No, the topic that should be causing nightmares is the potential for a second mid-biennium review, essentially another massive package of budget proposals and policy changes offered during what’s supposed to be a quiet legislative session in the months before a heated general election.
Gov. John Kasich offered his first MBR last year, much to the chagrin of some state lawmakers who had grown accustomed to less strenuous sessions in off-budget years.
Two-year spending plans mean late-night meetings and lengthy public hearings and even lengthier behind-closed-doors horse trading.

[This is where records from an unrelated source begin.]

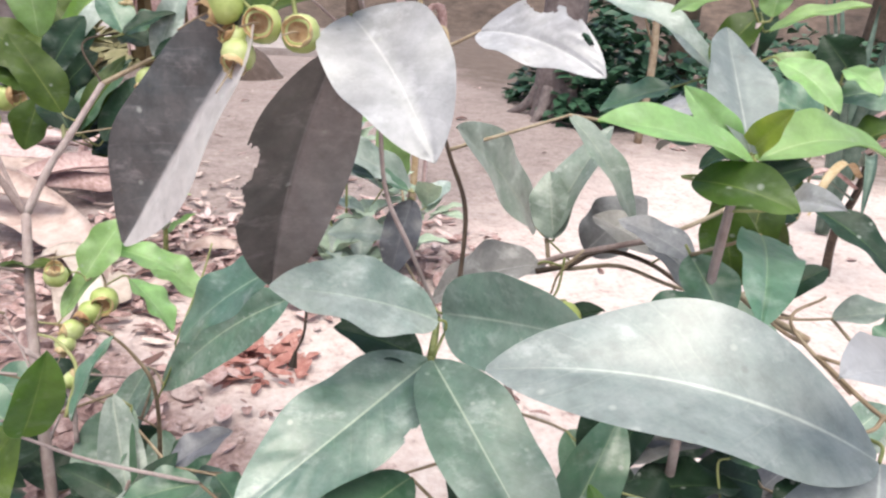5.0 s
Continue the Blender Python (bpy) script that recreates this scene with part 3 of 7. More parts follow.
leaf(BUSH, 'dusty', (0.153, 0.956, 0.294), (0.201, 1.011, 0.316), 0.043, (-0.161, -0.093, 0.983), 0.08, 0.00, 14)
leaf(BUSH, 'dusty', (0.188, 0.840, 0.273), (0.234, 0.871, 0.250), 0.034, (0.508, 0.243, 0.826), 0.08, 0.00, 14)
leaf(BUSH, 'dusty', (0.239, 0.932, 0.227), (0.230, 0.853, 0.187), 0.039, (-0.274, -0.120, 0.954), 0.06, 0.00, 10)
leaf(BUSH, 'mauve', (0.348, 0.958, 0.250), (0.411, 0.927, 0.264), 0.042, (-0.596, -0.002, 0.803), 0.08, 0.00, 8)
leaf(BUSH, 'plum', (0.365, 0.893, 0.254), (0.420, 0.896, 0.245), 0.039, (0.211, 0.030, 0.977), 0.10, 0.00, 8)
leaf(BUSH, 'moss', (0.444, 0.862, 0.229), (0.394, 0.854, 0.153), 0.037, (-0.532, -0.727, 0.435), 0.05, 0.00, 13, wave=.055, curl=0.0)
leaf(BUSH, 'mauve', (0.457, 0.842, 0.237), (0.458, 0.823, 0.144), 0.043, (0.288, -0.937, 0.198), 0.05, 0.01, 13, wave=.055, curl=0.0)
leaf(BUSH, 'mauve', (0.502, 0.899, 0.262), (0.519, 0.886, 0.201), 0.056, (0.318, -0.938, -0.140), 0.05, 0.00, 10)
leaf(BUSH, 'green', (0.472, 0.903, 0.221), (0.514, 0.908, 0.195), 0.029, (0.824, -0.319, 0.468), 0.06, 0.00, 14)
leaf(BUSH, 'plum', (0.524, 0.880, 0.271), (0.574, 0.871, 0.259), 0.028, (0.351, -0.153, 0.924), 0.10, 0.00, 10)
leaf(BUSH, 'plum', (0.573, 0.898, 0.257), (0.629, 0.899, 0.266), 0.033, (0.034, -0.019, 0.999), 0.08, 0.00, 10)
leaf(BUSH, 'green', (0.409, 0.879, 0.140), (0.327, 0.795, 0.096), 0.069, (-0.338, 0.012, 0.941), 0.08, 0.00, 14)
leaf(BUSH, 'mauve', (0.409, 0.862, 0.152), (0.352, 0.825, 0.140), 0.029, (-0.177, 0.197, 0.964), 0.10, 0.00, 12)
leaf(BUSH, 'dusty', (0.291, 0.767, 0.133), (0.376, 0.801, 0.139), 0.037, (0.028, -0.246, 0.969), 0.04, -0.01, 12, wave=.055, curl=0.0)
leaf(BUSH, 'dark', (0.273, 0.797, 0.112), (0.341, 0.868, 0.128), 0.064, (0.029, 0.109, 0.994), 0.08, 0.00, 12)
leaf(BUSH, 'green', (0.313, 0.708, 0.197), (0.333, 0.780, 0.210), 0.016, (-0.366, 0.084, 0.927), 0.08, 0.00, 10)
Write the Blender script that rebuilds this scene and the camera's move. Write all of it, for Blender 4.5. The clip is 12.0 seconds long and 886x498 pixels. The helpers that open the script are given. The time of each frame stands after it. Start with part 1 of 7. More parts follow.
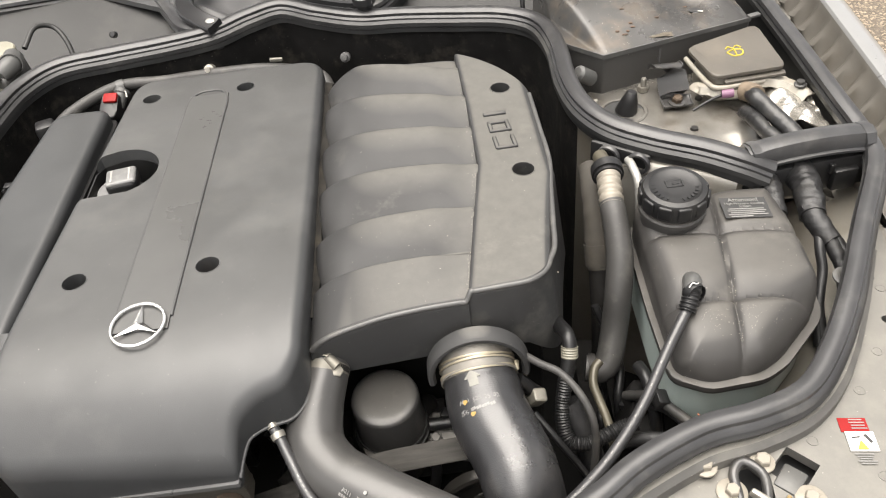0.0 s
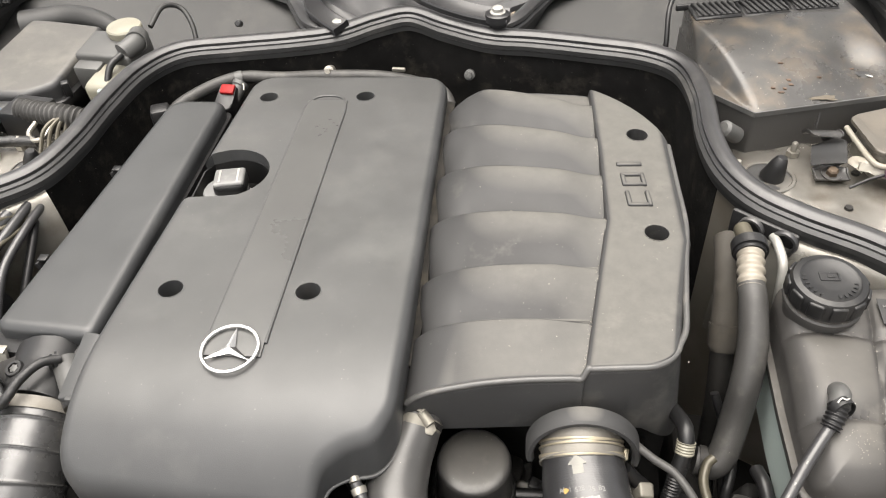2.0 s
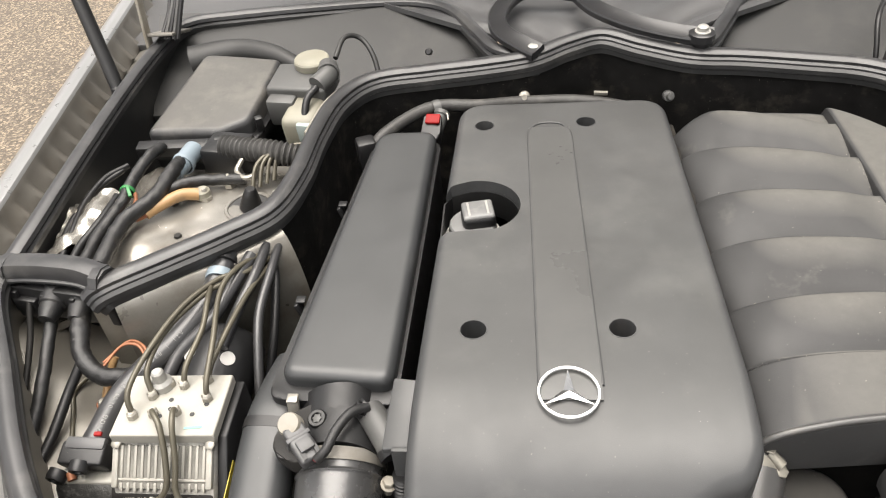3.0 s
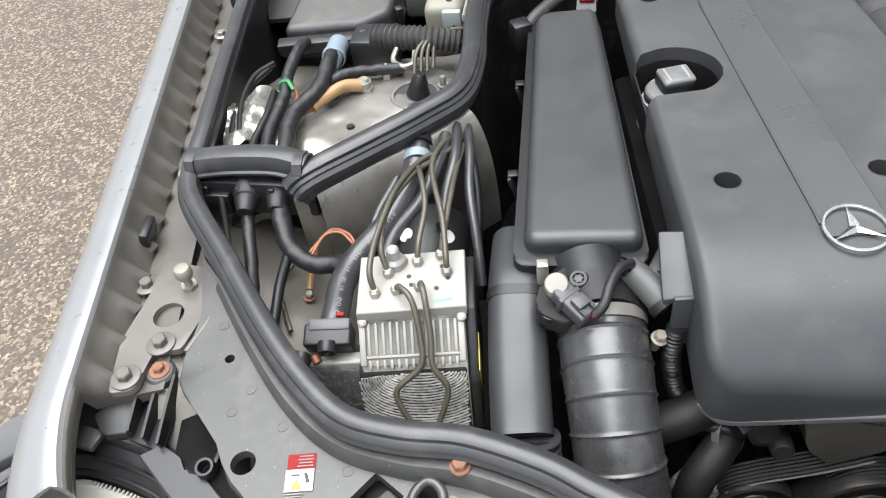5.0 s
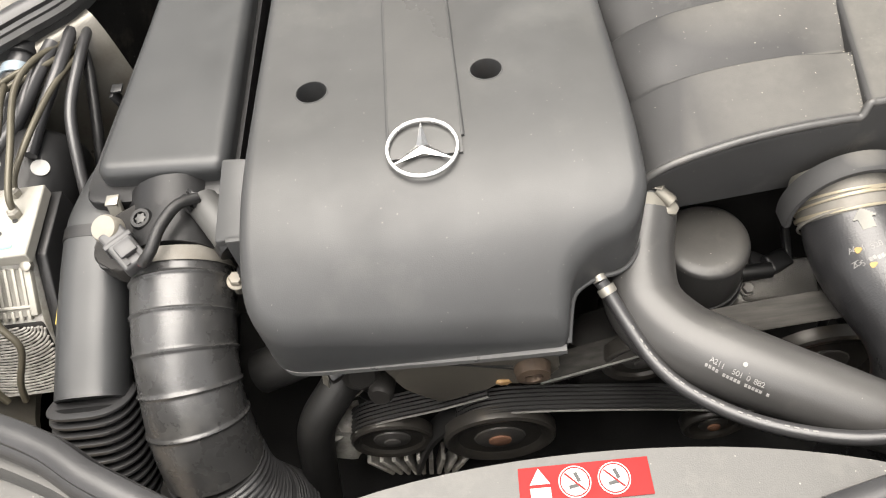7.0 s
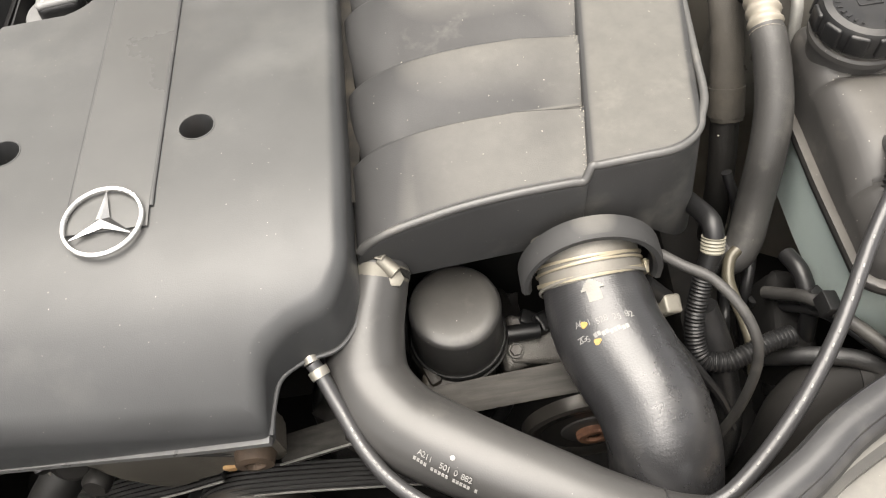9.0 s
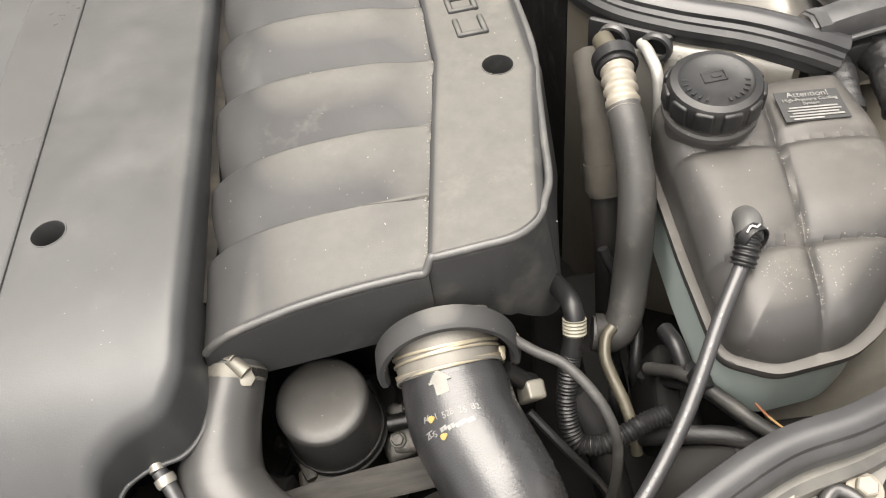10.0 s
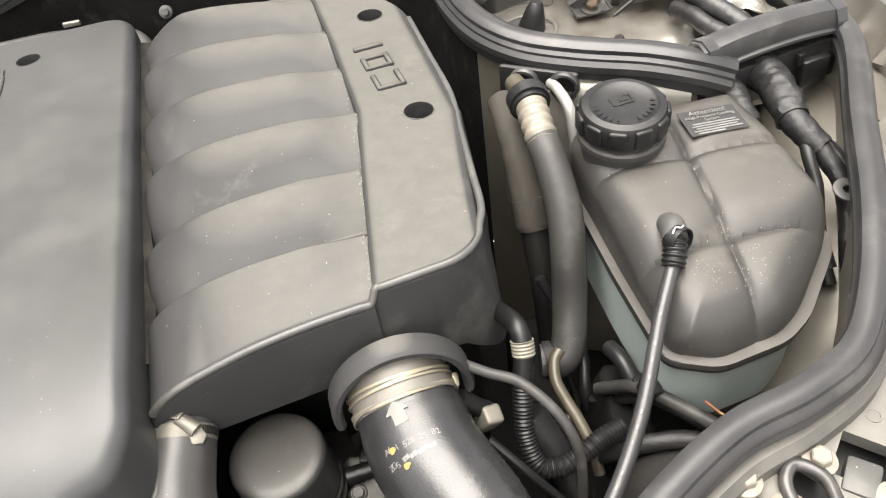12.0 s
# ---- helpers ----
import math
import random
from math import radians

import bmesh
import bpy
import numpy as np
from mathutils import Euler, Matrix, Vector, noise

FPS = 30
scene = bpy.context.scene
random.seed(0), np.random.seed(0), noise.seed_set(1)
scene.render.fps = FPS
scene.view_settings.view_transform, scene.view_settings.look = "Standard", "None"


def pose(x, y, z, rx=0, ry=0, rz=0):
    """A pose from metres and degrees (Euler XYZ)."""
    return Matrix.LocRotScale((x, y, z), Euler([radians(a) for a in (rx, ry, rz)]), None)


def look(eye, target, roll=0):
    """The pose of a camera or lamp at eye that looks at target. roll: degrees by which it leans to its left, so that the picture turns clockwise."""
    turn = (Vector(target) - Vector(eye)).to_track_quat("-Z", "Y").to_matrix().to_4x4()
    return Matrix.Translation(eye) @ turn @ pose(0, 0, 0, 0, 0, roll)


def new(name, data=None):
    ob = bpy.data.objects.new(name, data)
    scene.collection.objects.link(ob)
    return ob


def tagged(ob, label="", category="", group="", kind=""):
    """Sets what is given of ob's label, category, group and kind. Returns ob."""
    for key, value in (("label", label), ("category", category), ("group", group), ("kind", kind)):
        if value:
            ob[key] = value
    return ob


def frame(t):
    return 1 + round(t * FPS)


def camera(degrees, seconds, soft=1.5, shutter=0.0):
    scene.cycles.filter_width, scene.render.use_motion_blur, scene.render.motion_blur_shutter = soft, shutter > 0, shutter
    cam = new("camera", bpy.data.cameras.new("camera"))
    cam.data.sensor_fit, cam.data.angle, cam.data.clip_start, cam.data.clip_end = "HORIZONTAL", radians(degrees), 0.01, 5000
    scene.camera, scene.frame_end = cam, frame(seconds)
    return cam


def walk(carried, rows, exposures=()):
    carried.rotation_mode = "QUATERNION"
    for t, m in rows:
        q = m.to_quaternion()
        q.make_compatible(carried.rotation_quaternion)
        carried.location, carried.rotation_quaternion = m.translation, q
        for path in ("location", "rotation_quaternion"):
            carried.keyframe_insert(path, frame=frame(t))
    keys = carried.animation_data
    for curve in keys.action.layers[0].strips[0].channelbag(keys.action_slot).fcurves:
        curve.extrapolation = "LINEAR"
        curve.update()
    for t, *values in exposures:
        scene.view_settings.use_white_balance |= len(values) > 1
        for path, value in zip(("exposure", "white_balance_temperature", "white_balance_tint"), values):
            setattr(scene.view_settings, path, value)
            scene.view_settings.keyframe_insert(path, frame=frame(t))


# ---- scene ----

The $62 billion budget passed by lawmakers in late June and signed into law before the start of the new fiscal year on July 1 was no different, with ample debate and public discourse.
During the final floor debate before signing off on the conference committee report, the ultimate budget bill sent to Kasich for his signature and enacted into law, lawmakers from both sides of the political aisle voiced concern about the amount of policy change included in the spending plan.
Budgets are supposed to be about how public funds are spent, not packed full of hundreds of provisions with little relation to appropriations, they said. Something needs to be done to separate spending talks from policy talks, they said.
It’s not a stretch to think lawmakers were trying to send a message to the governor about future budgets and off-year budget reviews.
It’s also not a stretch to think lawmakers must be shaking in their boots wondering about the latter, which could keep them in Columbus for prolonged deliberations next year, when they would rather be back home in their districts, raising campaign cash and working to persuade the electorate to send them back to the Statehouse for another term.
The 2012 session was a marathon, with lawmakers passing Kasich’s MBR and legislation related to dangerous, wild animals, human trafficking, collateral sanctions, sweepstakes parlors and Lake Erie, among other issues.
And the governor has indicated there’s a lot more policy and law change to come.
During a budget-related press conference earlier this month, Kasich told employees in the state’s Office of Budget and Management to take some time off, enjoy their families and recharge their batteries.
But he also said there’s lots more work to do.
“I want you to rest,” the governor said. “Because we have a number of additional items that we are in the early stages that we’re working on to continue to move the state forward.”
He added, “Don’t think we’re just going to rest and slide. We’re going to be even more aggressive in order to keep moving Ohio where we want it to go.”